Top investor backs down from Performance Sports Group proxy fight

But Canadian businessman blasts firm for retail strategy, ‘character assassination’
W. Graeme Roustan

W. Graeme Roustan, Performance Sports Group’s former board chairman, suspended his proxy challenge Friday morning, but is still blasting the current board chairman, Bernie McDonell.

Roustan, a Canadian venture capitalist, questioned the Exeter-based sporting goods equipment company’s strategy of opening its own retail stores. He also charged it with “character assassination” and making decisions that “threaten the long-term value of the company.” In suspending his challenge, he said that a proxy fight could cost shareholders as much as $1 million.

Roustan, who chaired PSG (then known as Bauer Performance Sports) from April 2008 to September 2012, is one of the company’s largest stockholders. He had told the board on Sept. 11 that he was running for a board seat at the Oct. 14 annual meeting.

Before Roustan threw his hat in the ring, PSG preemptively urged shareholders to reject the bid, criticizing Roustan for not having “sufficient pertinent skills or experience and the relevant knowledge” and faulting him “for his track record of disagreements and litigation with business partners.”

The company also said he was “acting against the company’s best interest” by “anonymously questioning the wisdom of the company's strategy.”

The company also urged no one to talk to media about the proxy fight and changed the rules of the election from requiring a simple majority to plurality, as is required when there is a proxy challenge.

Roustan first asked to be reappointed to the board in January 2015, but was turned down. He then raised the issue of PSG opening its own retail stores.

PSG – which had previously distributed its products primarily through sporting good outlets – opened its first Own The Moment Hockey Experience store in Burlington, Mass. in August. It would be the first of 8 to 10 stores “expected to elevate the Bauer brand, deliver an unmatched consumer educational experience and serve as the ultimate Bauer brand and product showcase,” the company said in one of its annual financial filings.

The stores are supposed to serve as training sites for local retailers’ staff, and are expected to be profitable in the 12 to 16 months.

But, it also warned, there are risks as well: “incremental financial expenditures, loss of capital investment, divergence of management time and resources, potential disruption or impact on our relationship with existing retail partners and negative customer experiences and related impressions with our brand.”

Letter to company

Roustan said that numerous other shareholders and retailers brought concerns to him about “PSG’s change in direction to compete directly with retailers” and that it may not be profitable.

In May, Roustan delivered a letter to the company about the concerns and hired a firm to conduct a survey about the strategy.
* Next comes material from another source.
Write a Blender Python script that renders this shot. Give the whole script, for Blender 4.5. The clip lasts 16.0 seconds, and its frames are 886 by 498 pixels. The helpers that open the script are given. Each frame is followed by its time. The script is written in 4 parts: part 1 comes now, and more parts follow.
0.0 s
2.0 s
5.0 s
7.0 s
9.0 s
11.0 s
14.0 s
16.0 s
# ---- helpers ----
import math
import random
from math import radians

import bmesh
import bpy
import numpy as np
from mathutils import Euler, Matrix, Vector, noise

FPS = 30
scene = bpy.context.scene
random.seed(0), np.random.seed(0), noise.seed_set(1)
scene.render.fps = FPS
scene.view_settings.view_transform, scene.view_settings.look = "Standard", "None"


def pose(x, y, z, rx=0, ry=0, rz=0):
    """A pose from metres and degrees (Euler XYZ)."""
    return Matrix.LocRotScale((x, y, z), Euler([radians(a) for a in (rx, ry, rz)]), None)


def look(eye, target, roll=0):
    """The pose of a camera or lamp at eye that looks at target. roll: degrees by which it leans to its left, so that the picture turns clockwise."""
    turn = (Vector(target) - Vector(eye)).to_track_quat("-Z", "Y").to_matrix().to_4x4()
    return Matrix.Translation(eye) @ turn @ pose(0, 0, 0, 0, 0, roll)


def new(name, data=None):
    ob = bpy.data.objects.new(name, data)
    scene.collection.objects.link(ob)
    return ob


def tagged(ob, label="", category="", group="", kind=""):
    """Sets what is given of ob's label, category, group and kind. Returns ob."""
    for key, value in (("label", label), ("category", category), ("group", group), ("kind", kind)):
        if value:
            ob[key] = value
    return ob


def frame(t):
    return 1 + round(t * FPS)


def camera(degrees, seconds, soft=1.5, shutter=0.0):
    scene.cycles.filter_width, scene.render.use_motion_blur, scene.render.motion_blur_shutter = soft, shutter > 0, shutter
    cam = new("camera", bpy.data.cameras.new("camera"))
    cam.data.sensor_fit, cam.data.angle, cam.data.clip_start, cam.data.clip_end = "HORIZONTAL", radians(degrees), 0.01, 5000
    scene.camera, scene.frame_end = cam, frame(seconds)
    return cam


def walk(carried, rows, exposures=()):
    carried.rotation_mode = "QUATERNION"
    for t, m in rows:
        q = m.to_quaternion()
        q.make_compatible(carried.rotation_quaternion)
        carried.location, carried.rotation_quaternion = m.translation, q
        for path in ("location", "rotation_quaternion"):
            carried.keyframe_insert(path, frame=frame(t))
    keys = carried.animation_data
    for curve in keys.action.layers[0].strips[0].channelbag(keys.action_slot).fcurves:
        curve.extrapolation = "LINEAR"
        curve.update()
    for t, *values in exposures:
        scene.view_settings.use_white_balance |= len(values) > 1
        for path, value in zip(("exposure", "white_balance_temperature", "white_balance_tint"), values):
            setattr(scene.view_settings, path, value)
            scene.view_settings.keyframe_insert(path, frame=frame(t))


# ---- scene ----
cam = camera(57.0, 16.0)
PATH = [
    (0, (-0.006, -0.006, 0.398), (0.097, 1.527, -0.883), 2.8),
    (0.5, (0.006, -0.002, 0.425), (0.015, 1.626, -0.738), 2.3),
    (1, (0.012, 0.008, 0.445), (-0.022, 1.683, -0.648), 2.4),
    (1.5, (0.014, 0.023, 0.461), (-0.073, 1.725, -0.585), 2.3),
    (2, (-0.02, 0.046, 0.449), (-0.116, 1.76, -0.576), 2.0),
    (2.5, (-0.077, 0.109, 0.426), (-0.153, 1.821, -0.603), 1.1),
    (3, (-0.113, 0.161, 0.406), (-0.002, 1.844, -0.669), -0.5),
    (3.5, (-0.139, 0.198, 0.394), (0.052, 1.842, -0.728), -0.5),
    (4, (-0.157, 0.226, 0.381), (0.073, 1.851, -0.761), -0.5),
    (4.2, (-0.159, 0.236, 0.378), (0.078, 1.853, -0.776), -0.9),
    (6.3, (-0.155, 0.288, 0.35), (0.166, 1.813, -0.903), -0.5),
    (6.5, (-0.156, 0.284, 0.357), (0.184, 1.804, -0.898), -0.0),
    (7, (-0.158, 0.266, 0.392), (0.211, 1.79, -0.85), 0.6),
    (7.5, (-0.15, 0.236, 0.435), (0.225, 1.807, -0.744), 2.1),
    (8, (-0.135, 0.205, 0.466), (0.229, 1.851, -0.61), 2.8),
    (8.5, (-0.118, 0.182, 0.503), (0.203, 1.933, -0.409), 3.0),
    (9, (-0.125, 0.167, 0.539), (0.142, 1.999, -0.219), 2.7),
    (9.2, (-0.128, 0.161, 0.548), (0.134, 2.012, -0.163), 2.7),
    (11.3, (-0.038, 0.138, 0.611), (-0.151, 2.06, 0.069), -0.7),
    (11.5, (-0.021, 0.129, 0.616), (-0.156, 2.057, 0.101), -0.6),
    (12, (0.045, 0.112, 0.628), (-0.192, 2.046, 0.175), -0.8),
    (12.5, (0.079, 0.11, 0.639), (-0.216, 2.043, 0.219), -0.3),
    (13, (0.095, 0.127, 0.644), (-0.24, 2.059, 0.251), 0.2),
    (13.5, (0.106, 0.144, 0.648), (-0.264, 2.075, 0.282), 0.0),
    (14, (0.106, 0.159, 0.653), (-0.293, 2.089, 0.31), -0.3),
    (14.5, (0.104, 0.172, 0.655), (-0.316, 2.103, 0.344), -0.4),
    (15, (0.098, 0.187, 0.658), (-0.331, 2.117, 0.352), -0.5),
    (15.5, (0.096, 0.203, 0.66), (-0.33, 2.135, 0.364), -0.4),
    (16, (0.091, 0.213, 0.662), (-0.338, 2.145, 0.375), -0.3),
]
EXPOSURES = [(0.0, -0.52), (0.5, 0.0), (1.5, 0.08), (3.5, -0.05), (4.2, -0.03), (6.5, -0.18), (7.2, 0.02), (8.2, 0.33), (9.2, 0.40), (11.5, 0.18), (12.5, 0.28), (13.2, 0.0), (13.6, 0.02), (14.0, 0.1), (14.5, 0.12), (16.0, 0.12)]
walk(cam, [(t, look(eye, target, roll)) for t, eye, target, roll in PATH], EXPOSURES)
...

PSG said it was concerned about the survey and that Roustan “personally contacted and communicated with customers of the company to criticize and question the strategy.”

It said “that behavior could have sown confusion in the market and, at worst, could have imperiled the company's relationships with some of its most important customers.”

After being warned off by PSG attorneys, the survey ended, but after again being rebuffed on his board bid in June, Roustan raised the issue of stock options, according to the companies account.

Those options were awarded as part of his consulting agreement with the company when he served as chairman. Roustan resigned as chairman in September 2012, and left the board in January 2013, extending his options, which he subsequently exercised for stock, but didn’t’ cash the stock in.

The stock held by a trust in his name, amounts to 1.3 percent of the company, according to The Wall Street Journal.

Roustan allegedly wanted those options reinstated in July, which the PSG board rejected. Then in August 2015, Roustan allegedly said he would not start a proxy contest if he was reimbursed for his expense. PSG declined, saying that the amount was too high and gave a counteroffer that was rejected, the company said.

Roustan did not address the option issue in his statement, though he did note that he had 621,000 shares in the company – almost 100 times more than the entire board. Instead, he responded to “personal attacks” about a 2009 civil case in Texas in which a jury found that he committed “statutory fraud” in connection with a hockey arena deal. Roustan appealed the decision. According to PSG, he lost the appeal and the case was settled.

According to Roustan, he was exonerated in a 2014 final judgment. Furthermore, the board knew all about the case when nominating him for chairman, so, he asked, why bring it up now when he was just running for a seat?

Roustan also countered PSG’s contention that he was not qualified to serve on the board, because he is primarily involved in arena development, as opposed to equipment, and lacked public board experience.

The company compared that experience to that of other board members, including Larry Lucchino, former president and CEO of the Boston Red Sox.

Roustan countered that he chaired the board for 4½ years, through the company’s first IPO and five acquisitions, and has had experience owning sports equipment retail stores.

He finished his statement by asking the current chairman to resign.

“Long-term shareholders of publicly traded companies need directors who invite and welcome scrutiny and are able to answer tough questions in a professional manner, and not respond to those that wish to serve as a director with unwarranted and unprofessional personal attacks,” he said.